↓↓↓

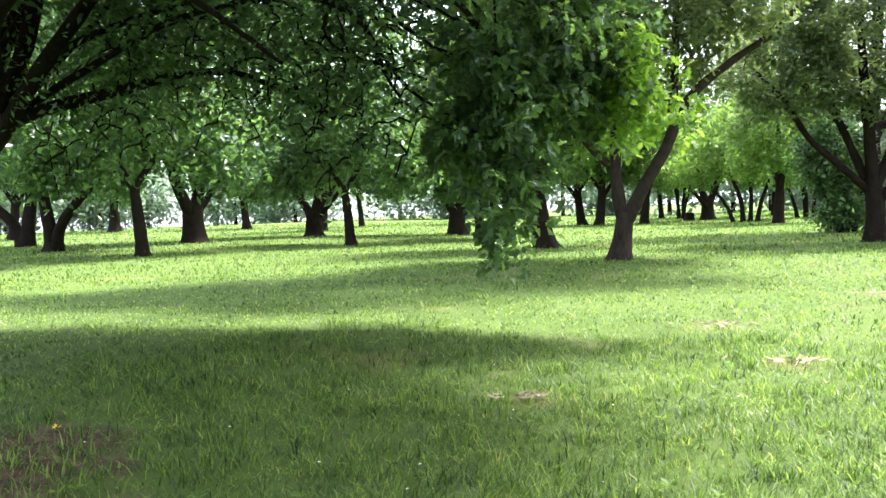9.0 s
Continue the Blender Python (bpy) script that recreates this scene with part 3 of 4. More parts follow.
# -- the oak whose limbs arch over from the west, leaves hanging to the grass --
def drooping_oak():
    r = np.random.default_rng(13)
    t = thing("drooping_oak", (0, 0, 0), "large oak with pale-spotted leaning trunk and drooping leafy limbs", "tree")
    w = Wood()
    w.tube([(-7.07, 13.05, -.05), (-7.0, 13.05, .26), (-6.69, 13.05, .83), (-6.33, 13.08, 1.68), (-6.14, 13.12, 2.37), (-5.93, 13.22, 3.41), (-5.6, 13.5, 5.0), (-5.3, 13.9, 6.8)],
           [.23, .21, .17, .15, .137, .123, .1, .05], 28, 0.08, 0.014, (0.35, 0.2, 5))
    part("trunk", w.mesh("trunk", BARK_PALE), t, "leaning trunk with pale lichen spots")
    w2 = Wood()
    w2.nodes, w2.rad = [w.nodes[0][len(w.nodes[0]) // 3:]], [w.rad[0][len(w.rad[0]) // 3:]]
    limbs = [
        [(-10.9, 17.5, 1.6), (-9.9, 17.2, 2.3), (-9.0, 17.1, 3.15), (-8.0, 17.1, 3.9), (-6.9, 17.4, 4.15), (-5.7, 17.8, 3.9), (-4.9, 18.4, 3.0), (-4.6, 18.8, 2.0)],
        [(-10.8, 17.5, 2.0), (-9.7, 17.3, 3.0), (-9.1, 17.3, 4.15), (-8.2, 17.3, 4.65), (-7.1, 17.5, 4.62), (-5.9, 18.0, 4.4), (-4.8, 18.7, 3.6), (-4.1, 19.3, 2.6)],
        [(-6.05, 13.15, 2.9), (-6.3, 14.8, 4.4), (-6.0, 16.8, 5.4), (-5.3, 18.2, 5.2), (-4.3, 19.0, 4.2), (-3.6, 19.4, 3.0)],
        [(-5.85, 13.3, 3.9), (-6.0, 15.8, 5.9), (-5.4, 18.0, 6.8), (-4.2, 19.0, 6.4), (-3.3, 19.6, 5.5)],
        [(-5.7, 13.45, 4.8), (-5.4, 13.0, 6.2), (-4.9, 12.8, 7.4)],
        [(-5.95, 13.2, 3.4), (-7.6, 13.9, 4.8), (-9.8, 14.4, 5.4), (-10.8, 14.2, 4.6)],
        [(-10.9, 17.4, 1.7), (-9.9, 17.2, 2.4), (-8.7, 17.6, 2.75), (-7.6, 18.0, 2.9), (-6.6, 18.4, 2.4)],
        [(-10.9, 17.4, 1.9), (-9.8, 17.1, 2.6), (-9.2, 16.6, 3.4), (-8.3, 16.4, 3.7), (-7.2, 16.5, 3.4), (-6.3, 16.8, 2.7)],
    ]
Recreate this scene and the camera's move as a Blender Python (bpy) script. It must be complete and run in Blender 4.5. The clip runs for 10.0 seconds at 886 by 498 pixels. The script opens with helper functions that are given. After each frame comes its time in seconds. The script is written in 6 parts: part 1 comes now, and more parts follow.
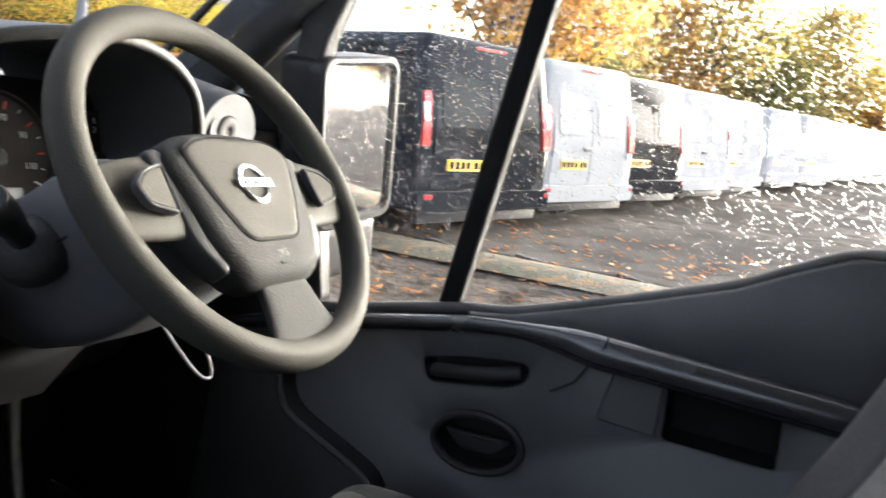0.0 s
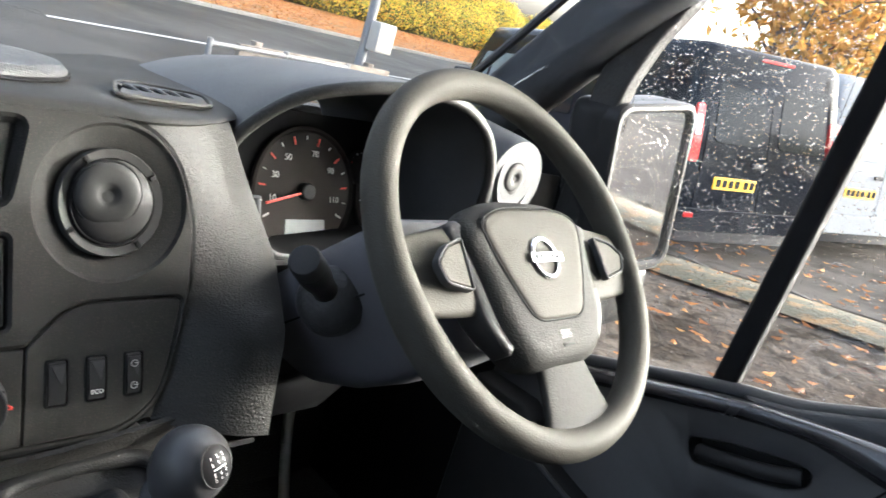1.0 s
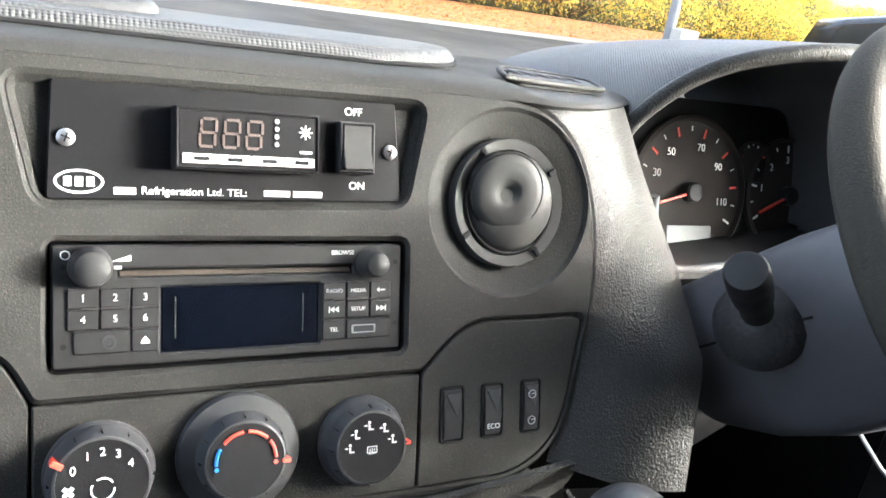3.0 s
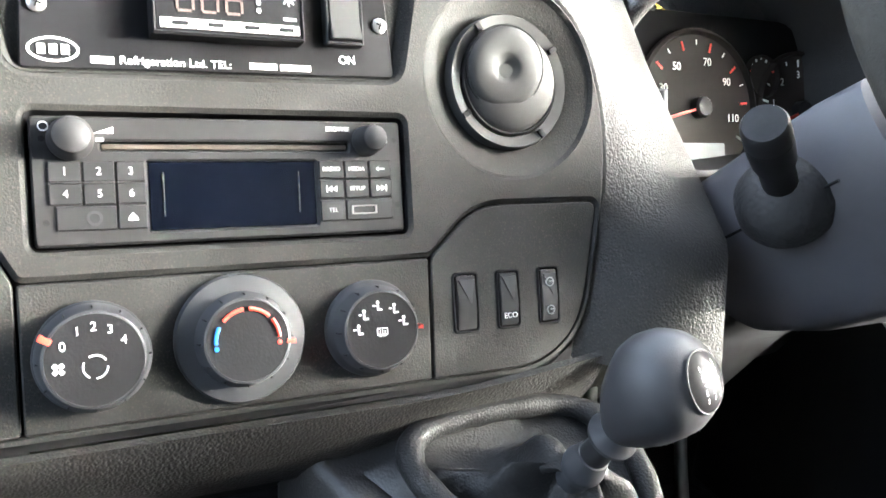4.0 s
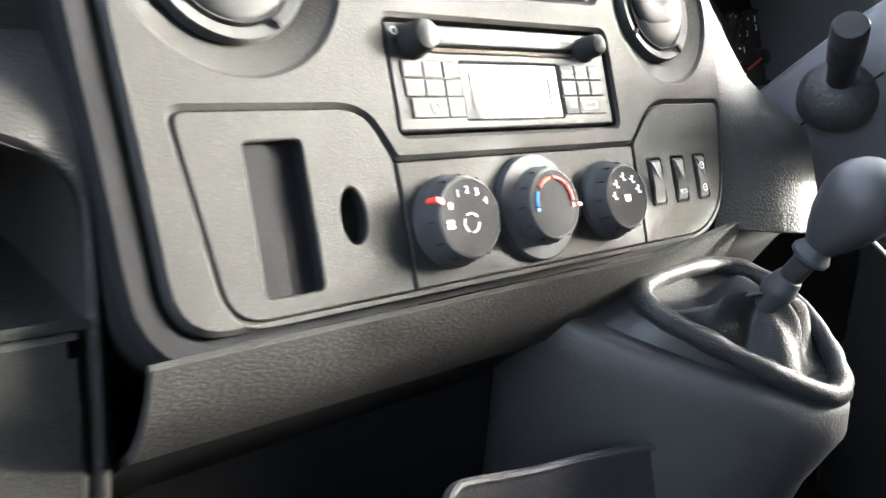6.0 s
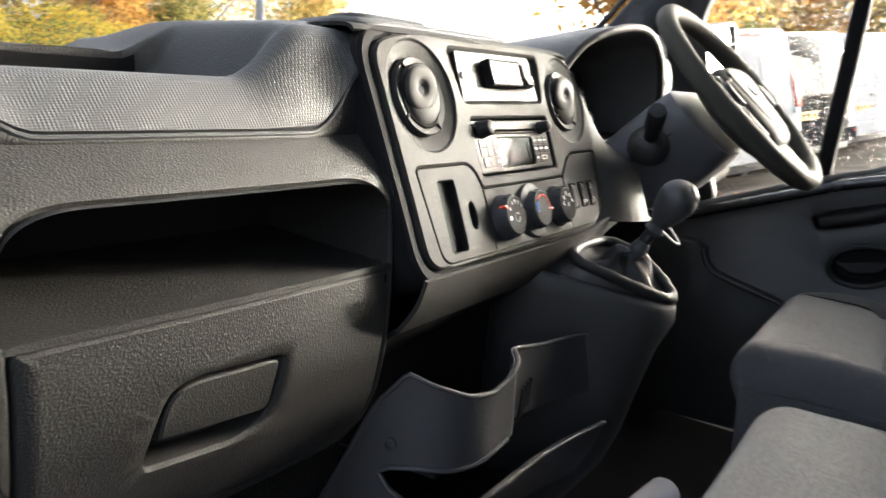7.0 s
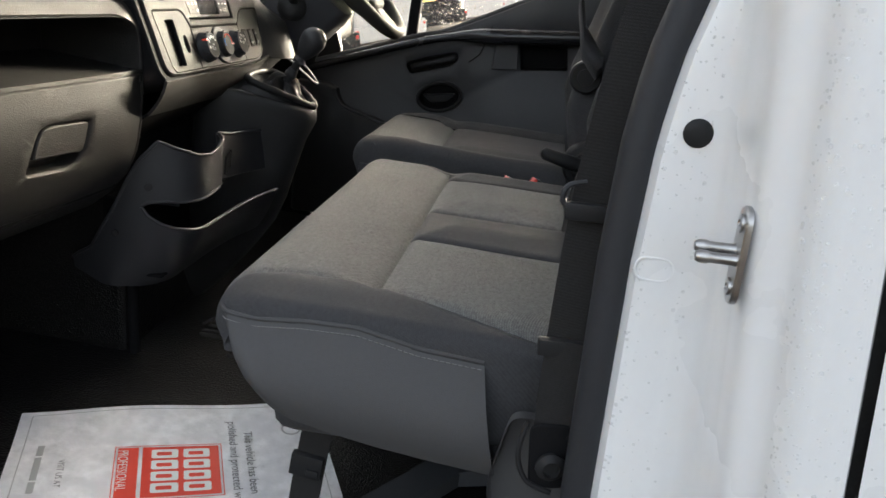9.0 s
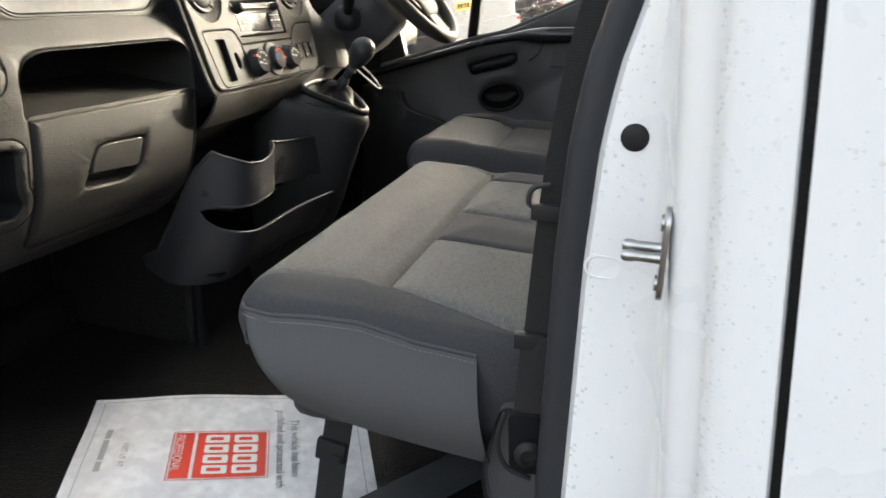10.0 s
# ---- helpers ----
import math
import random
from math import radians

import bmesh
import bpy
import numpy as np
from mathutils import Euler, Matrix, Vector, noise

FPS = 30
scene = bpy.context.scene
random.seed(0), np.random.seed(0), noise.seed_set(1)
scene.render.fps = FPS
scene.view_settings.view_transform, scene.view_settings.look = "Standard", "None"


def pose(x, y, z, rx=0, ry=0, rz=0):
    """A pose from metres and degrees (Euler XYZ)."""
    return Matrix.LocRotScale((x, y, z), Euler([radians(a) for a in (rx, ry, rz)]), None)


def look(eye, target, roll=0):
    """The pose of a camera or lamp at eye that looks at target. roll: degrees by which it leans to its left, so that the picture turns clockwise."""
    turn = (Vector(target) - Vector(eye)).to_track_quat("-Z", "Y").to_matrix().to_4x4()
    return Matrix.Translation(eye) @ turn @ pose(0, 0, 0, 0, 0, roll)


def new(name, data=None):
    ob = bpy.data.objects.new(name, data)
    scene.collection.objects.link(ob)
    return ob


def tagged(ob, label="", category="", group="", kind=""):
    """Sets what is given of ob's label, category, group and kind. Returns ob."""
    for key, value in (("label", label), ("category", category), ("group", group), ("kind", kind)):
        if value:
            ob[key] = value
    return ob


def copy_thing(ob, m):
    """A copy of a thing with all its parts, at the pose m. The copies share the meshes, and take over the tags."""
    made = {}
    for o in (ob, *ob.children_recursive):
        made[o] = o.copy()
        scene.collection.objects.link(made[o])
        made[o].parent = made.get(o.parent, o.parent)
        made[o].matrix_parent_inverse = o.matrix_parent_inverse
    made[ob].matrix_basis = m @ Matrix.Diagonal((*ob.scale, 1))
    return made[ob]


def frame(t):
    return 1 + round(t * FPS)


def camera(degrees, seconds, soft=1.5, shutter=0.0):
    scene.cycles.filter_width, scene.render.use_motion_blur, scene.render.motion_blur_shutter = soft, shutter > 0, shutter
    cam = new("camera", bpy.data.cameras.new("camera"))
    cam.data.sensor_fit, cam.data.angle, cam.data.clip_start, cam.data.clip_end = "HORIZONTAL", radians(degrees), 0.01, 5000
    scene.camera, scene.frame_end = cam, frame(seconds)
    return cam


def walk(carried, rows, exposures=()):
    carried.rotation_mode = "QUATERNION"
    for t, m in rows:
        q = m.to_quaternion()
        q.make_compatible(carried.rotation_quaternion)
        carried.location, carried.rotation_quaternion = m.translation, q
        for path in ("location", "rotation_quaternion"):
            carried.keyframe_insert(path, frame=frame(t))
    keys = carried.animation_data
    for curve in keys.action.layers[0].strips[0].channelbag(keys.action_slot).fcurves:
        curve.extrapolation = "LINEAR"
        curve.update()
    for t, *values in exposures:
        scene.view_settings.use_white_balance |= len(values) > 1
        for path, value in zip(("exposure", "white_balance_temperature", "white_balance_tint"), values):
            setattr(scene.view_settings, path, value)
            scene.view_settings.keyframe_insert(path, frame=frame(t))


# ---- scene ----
cam = camera(58.2, 10.0, shutter=0.25)
PATH = [
    (0, (-0.138, -0.658, 0.939), (1.688, 0.07, 0.569), 14.0),
    (0.5, (-0.13, -0.607, 0.992), (1.529, 0.412, 0.537), 17.3),
    (1, (-0.126, -0.575, 0.998), (1.374, 0.633, 0.458), 17.2),
    (1.5, (-0.125, -0.523, 0.982), (1.24, 0.815, 0.393), 15.6),
    (2, (-0.131, -0.463, 0.967), (1.076, 1.0, 0.333), 14.5),
    (2.5, (-0.128, -0.421, 0.959), (0.914, 1.146, 0.283), 13.5),
    (2.7, (-0.122, -0.417, 0.949), (0.859, 1.188, 0.27), 12.6),
    (3.8, (-0.101, -0.431, 0.841), (0.803, 1.248, 0.236), 6.2),
    (4, (-0.098, -0.434, 0.824), (0.804, 1.249, 0.228), 5.6),
    (4.5, (-0.1, -0.437, 0.779), (0.844, 1.237, 0.226), 3.9),
    (5, (-0.143, -0.405, 0.742), (0.909, 1.22, 0.241), 2.5),
    (5.5, (-0.212, -0.385, 0.708), (0.933, 1.187, 0.243), 0.5),
    (5.7, (-0.27, -0.367, 0.716), (0.928, 1.158, 0.224), 1.5),
    (6.8, (-0.845, -0.467, 0.78), (0.726, 0.704, 0.382), 3.1),
    (7, (-0.952, -0.485, 0.785), (0.707, 0.561, 0.391), 2.9),
    (7.5, (-1.252, -0.501, 0.745), (0.586, 0.178, 0.345), 0.7),
    (7.8, (-1.429, -0.515, 0.742), (0.424, -0.002, 0.192), 1.3),
    (8, (-1.52, -0.527, 0.768), (0.345, -0.136, 0.16), 2.1),
    (8.5, (-1.619, -0.622, 0.813), (0.256, -0.289, 0.205), 1.8),
    (9, (-1.596, -0.687, 0.774), (0.297, -0.483, 0.163), 5.4),
    (9.5, (-1.583, -0.663, 0.788), (0.312, -0.502, 0.168), 5.5),
    (10, (-1.624, -0.828, 0.806), (0.214, -0.365, 0.168), 2.1),
]
EXPOSURES = [(0, 3.7, 6100, 8), (0.6, 3.75, 5950, 7), (2.0, 4.25, 5850, 6), (2.7, 4.35, 5850, 6), (3.8, 5.25, 5850, 6), (5.7, 5.6, 5900, 6), (6.8, 3.6, 6250, 8), (7.5, 3.85, 6350, 6), (7.8, 5.15, 6150, 6), (8.2, 5.15, 6150, 6), (8.6, 3.7, 6700, 7), (8.9, 3.25, 6850, 7), (9.6, 3.4, 6900, 7), (10, 3.6, 6900, 6)]
walk(cam, [(t, look(eye, target, roll)) for t, eye, target, roll in PATH], EXPOSURES)

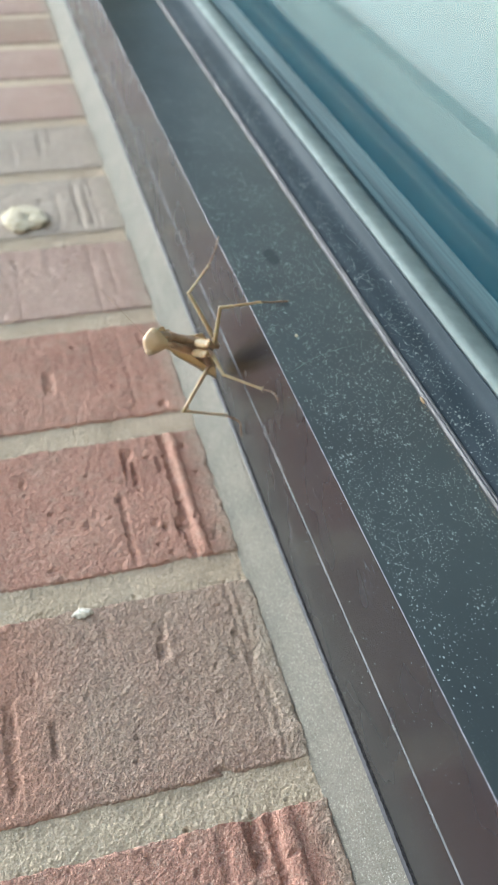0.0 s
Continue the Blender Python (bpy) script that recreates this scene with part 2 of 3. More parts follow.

↑↑↑

### TASK REQUIREMENTS
Reproduce exactly the lines from the line with "setattr(scene.view_settings, path, value)" to the line with "scene.view_settings.keyframe_insert(path, frame=frame(t))", both end lines included.

### RESULT
            setattr(scene.view_settings, path, value)
            scene.view_settings.keyframe_insert(path, frame=frame(t))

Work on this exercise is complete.